[Records to use start]

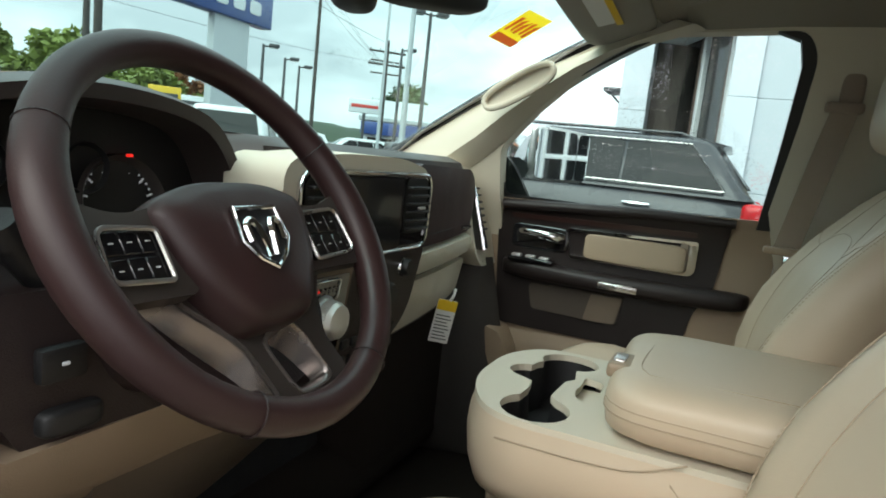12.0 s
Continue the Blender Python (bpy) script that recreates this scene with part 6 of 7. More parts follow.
# the oblique portal between the column and the pier
PORTAL = Matrix.Translation((FX + 0.05, 2.41, 0)) @ Matrix.Rotation(math.atan2(1.30, 2.50), 4, "Z")
for name, lo, hi, mat, label in (("lintel", (0, -0.5, 3.80), (2.80, 0, 4.30), PANEL_W, "pale portal lintel"), ("portal_glass", (0.05, -0.55, 0.1), (2.78, -0.52, 3.80), SHOP_GLASS, "dark portal glass"), ("portal_glass", (0.05, -0.30, 4.30), (2.78, -0.27, 7.25), SHOP_GLASS, "dark portal glass"),
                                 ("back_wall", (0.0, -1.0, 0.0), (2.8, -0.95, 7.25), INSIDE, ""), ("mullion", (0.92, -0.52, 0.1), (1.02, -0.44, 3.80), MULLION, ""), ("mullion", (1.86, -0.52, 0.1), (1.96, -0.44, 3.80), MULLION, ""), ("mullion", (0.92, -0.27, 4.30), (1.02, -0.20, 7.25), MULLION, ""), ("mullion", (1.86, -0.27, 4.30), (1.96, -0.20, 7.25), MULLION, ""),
                                 ("window_frame", (1.02, -0.515, 0.1), (1.12, -0.46, 3.80), FRAME_B, ""), ("window_frame", (1.96, -0.515, 0.1), (2.10, -0.46, 3.80), FRAME_B, ""), ("window_frame", (0.03, -0.515, 0.1), (0.16, -0.46, 3.80), FRAME_B, ""), ("window_frame", (1.02, -0.265, 4.30), (1.14, -0.21, 7.25), FRAME_B, "")):
    bm = bmesh.new()
    block(bm, lo, hi, 0.006, 1)
    bm.transform(PORTAL)
    part(name, bm, mat, house, label)


def glazing(y0, y1, z0, z1, x, n, parent):
    """A row of panes in brown frames between pale mullions."""
    for k in range(n):
        a, b = y0 + (y1 - y0) * k / n, y0 + (y1 - y0) * (k + 1) / n
        bm = panel([(a + 0.03, z0), (b - 0.03, z0), (b - 0.03, z1), (a + 0.03, z1)], [[(a + 0.09, z0 + 0.06), (b - 0.09, z0 + 0.06), (b - 0.09, z1 - 0.06), (a + 0.09, z1 - 0.06)]], lambda p, q: Vector((x, p, q)), (0, 0), (-1, 0, 0), (0.06, 0, 0))
        w = part("window", bm, FRAME_B, parent, "brown-framed window")
        part("pane", panel([(a + 0.08, z0 + 0.05), (b - 0.08, z0 + 0.05), (b - 0.08, z1 - 0.05), (a + 0.08, z1 - 0.05)], [], lambda p, q: Vector((x + 0.03, p, q)), (0, 0), (-1, 0, 0)), SHOP_GLASS, w)
        bm = bmesh.new()
        block(bm, (x - 0.03, a - 0.03, z0), (x + 0.05, a + 0.03, z1), 0.006)
        part("mullion", bm, MULLION, w)


glazing(-3.0, 0.72, 1.9, 3.80, FX + 0.10, 5, house)
glazing(-3.0, 0.72, 4.25, 6.20, FX + 0.10, 5, house)
slab_wall("spandrel", -3.0, 0.745, 0.0, 1.88, FX + 0.06, FX + 0.2, FRAME_B, "brown spandrel panel")
slab_wall("spandrel", -3.0, 0.745, 3.82, 4.23, FX + 0.02, FX + 0.2, PANEL_W)
slab_wall("spandrel", -3.0, 0.745, 6.22, 7.3, FX + 0.02, FX + 0.2, PANEL_W)
for z0, z1 in zip(LEVELS, LEVELS[1:]):
    slab_wall("wall_panel", -16.0, -3.02, z0 + 0.002, z1 - 0.002, FX, FX + 0.2, PANEL_W)
# service doors with a white grid
for k in range(3):
    y0 = -14.4 + k * 3.7
    bm = bmesh.new()
    block(bm, (FX - 0.05, y0, 0.02), (FX + 0.01, y0 + 3.3, 4.4), 0.01)
    gate_ = part("service_door", bm, CAR_GLASS, house, "glazed service door with a white grid")
    for j in range(4):
        bm = bmesh.new()
        block(bm, (FX - 0.09, y0 - 0.08 + j * 1.1, 0.0), (FX - 0.045, y0 + 0.08 + j * 1.1, 4.45), 0.01)
        part("door_stile", bm, WHITE_SIGN, gate_)
    for j in range(6):
        bm = bmesh.new()
        block(bm, (FX - 0.085, y0, j * 0.87), (FX - 0.04, y0 + 3.3, j * 0.87 + 0.12), 0.01)
        part("door_rail", bm, WHITE_SIGN, gate_)
for y, z in ((0.05, 3.45), (-1.6, 3.45)):
    bm = bmesh.new()
    lathe(bm, [(0.0, 0.13), (-0.10, 0.15), (-0.16, 0.10), (-0.18, 0.001)], (FX + 0.55, y, z), "z", 20)
    lamp_ = part("pendant_lamp", bm, WARM_LAMP, house, "glowing warm pendant lamp")
    bm = bmesh.new()
    rod(bm, (FX + 0.55, y, z), (FX + 0.55, y, 3.9), 0.01)
    part("lamp_rod", bm, POLE_D, lamp_)
bm = bmesh.new()
block(bm, (11.4, 4.20, 3.02), (12.1, 4.62, 3.09), 0.01)
tube(bm, [(11.75, 4.20, 2.70), (11.75, 4.55, 3.03)], 0.02)
part("side_canopy", bm, POLE_D, house, "small dark door canopy")


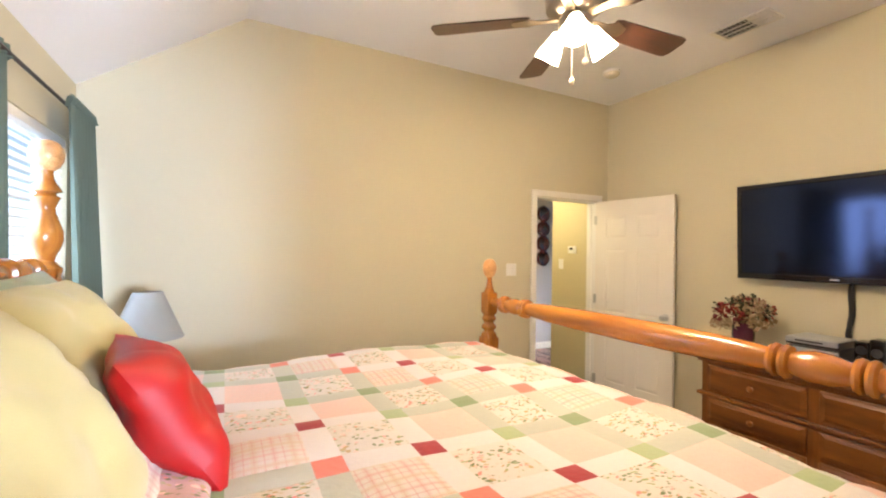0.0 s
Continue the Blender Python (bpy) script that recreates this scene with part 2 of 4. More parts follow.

[Records to use end]

_Given request:_ Copy out the listing exactly as it stands, but not the pictures.

_Worked answer:_
12.0 s
Continue the Blender Python (bpy) script that recreates this scene with part 6 of 7. More parts follow.
# the oblique portal between the column and the pier
PORTAL = Matrix.Translation((FX + 0.05, 2.41, 0)) @ Matrix.Rotation(math.atan2(1.30, 2.50), 4, "Z")
for name, lo, hi, mat, label in (("lintel", (0, -0.5, 3.80), (2.80, 0, 4.30), PANEL_W, "pale portal lintel"), ("portal_glass", (0.05, -0.55, 0.1), (2.78, -0.52, 3.80), SHOP_GLASS, "dark portal glass"), ("portal_glass", (0.05, -0.30, 4.30), (2.78, -0.27, 7.25), SHOP_GLASS, "dark portal glass"),
                                 ("back_wall", (0.0, -1.0, 0.0), (2.8, -0.95, 7.25), INSIDE, ""), ("mullion", (0.92, -0.52, 0.1), (1.02, -0.44, 3.80), MULLION, ""), ("mullion", (1.86, -0.52, 0.1), (1.96, -0.44, 3.80), MULLION, ""), ("mullion", (0.92, -0.27, 4.30), (1.02, -0.20, 7.25), MULLION, ""), ("mullion", (1.86, -0.27, 4.30), (1.96, -0.20, 7.25), MULLION, ""),
                                 ("window_frame", (1.02, -0.515, 0.1), (1.12, -0.46, 3.80), FRAME_B, ""), ("window_frame", (1.96, -0.515, 0.1), (2.10, -0.46, 3.80), FRAME_B, ""), ("window_frame", (0.03, -0.515, 0.1), (0.16, -0.46, 3.80), FRAME_B, ""), ("window_frame", (1.02, -0.265, 4.30), (1.14, -0.21, 7.25), FRAME_B, "")):
    bm = bmesh.new()
    block(bm, lo, hi, 0.006, 1)
    bm.transform(PORTAL)
    part(name, bm, mat, house, label)


def glazing(y0, y1, z0, z1, x, n, parent):
    """A row of panes in brown frames between pale mullions."""
    for k in range(n):
        a, b = y0 + (y1 - y0) * k / n, y0 + (y1 - y0) * (k + 1) / n
        bm = panel([(a + 0.03, z0), (b - 0.03, z0), (b - 0.03, z1), (a + 0.03, z1)], [[(a + 0.09, z0 + 0.06), (b - 0.09, z0 + 0.06), (b - 0.09, z1 - 0.06), (a + 0.09, z1 - 0.06)]], lambda p, q: Vector((x, p, q)), (0, 0), (-1, 0, 0), (0.06, 0, 0))
        w = part("window", bm, FRAME_B, parent, "brown-framed window")
        part("pane", panel([(a + 0.08, z0 + 0.05), (b - 0.08, z0 + 0.05), (b - 0.08, z1 - 0.05), (a + 0.08, z1 - 0.05)], [], lambda p, q: Vector((x + 0.03, p, q)), (0, 0), (-1, 0, 0)), SHOP_GLASS, w)
        bm = bmesh.new()
        block(bm, (x - 0.03, a - 0.03, z0), (x + 0.05, a + 0.03, z1), 0.006)
        part("mullion", bm, MULLION, w)


glazing(-3.0, 0.72, 1.9, 3.80, FX + 0.10, 5, house)
glazing(-3.0, 0.72, 4.25, 6.20, FX + 0.10, 5, house)
slab_wall("spandrel", -3.0, 0.745, 0.0, 1.88, FX + 0.06, FX + 0.2, FRAME_B, "brown spandrel panel")
slab_wall("spandrel", -3.0, 0.745, 3.82, 4.23, FX + 0.02, FX + 0.2, PANEL_W)
slab_wall("spandrel", -3.0, 0.745, 6.22, 7.3, FX + 0.02, FX + 0.2, PANEL_W)
for z0, z1 in zip(LEVELS, LEVELS[1:]):
    slab_wall("wall_panel", -16.0, -3.02, z0 + 0.002, z1 - 0.002, FX, FX + 0.2, PANEL_W)
# service doors with a white grid
for k in range(3):
    y0 = -14.4 + k * 3.7
    bm = bmesh.new()
    block(bm, (FX - 0.05, y0, 0.02), (FX + 0.01, y0 + 3.3, 4.4), 0.01)
    gate_ = part("service_door", bm, CAR_GLASS, house, "glazed service door with a white grid")
    for j in range(4):
        bm = bmesh.new()
        block(bm, (FX - 0.09, y0 - 0.08 + j * 1.1, 0.0), (FX - 0.045, y0 + 0.08 + j * 1.1, 4.45), 0.01)
        part("door_stile", bm, WHITE_SIGN, gate_)
    for j in range(6):
        bm = bmesh.new()
        block(bm, (FX - 0.085, y0, j * 0.87), (FX - 0.04, y0 + 3.3, j * 0.87 + 0.12), 0.01)
        part("door_rail", bm, WHITE_SIGN, gate_)
for y, z in ((0.05, 3.45), (-1.6, 3.45)):
    bm = bmesh.new()
    lathe(bm, [(0.0, 0.13), (-0.10, 0.15), (-0.16, 0.10), (-0.18, 0.001)], (FX + 0.55, y, z), "z", 20)
    lamp_ = part("pendant_lamp", bm, WARM_LAMP, house, "glowing warm pendant lamp")
    bm = bmesh.new()
    rod(bm, (FX + 0.55, y, z), (FX + 0.55, y, 3.9), 0.01)
    part("lamp_rod", bm, POLE_D, lamp_)
bm = bmesh.new()
block(bm, (11.4, 4.20, 3.02), (12.1, 4.62, 3.09), 0.01)
tube(bm, [(11.75, 4.20, 2.70), (11.75, 4.55, 3.03)], 0.02)
part("side_canopy", bm, POLE_D, house, "small dark door canopy")


0.0 s
Continue the Blender Python (bpy) script that recreates this scene with part 2 of 4. More parts follow.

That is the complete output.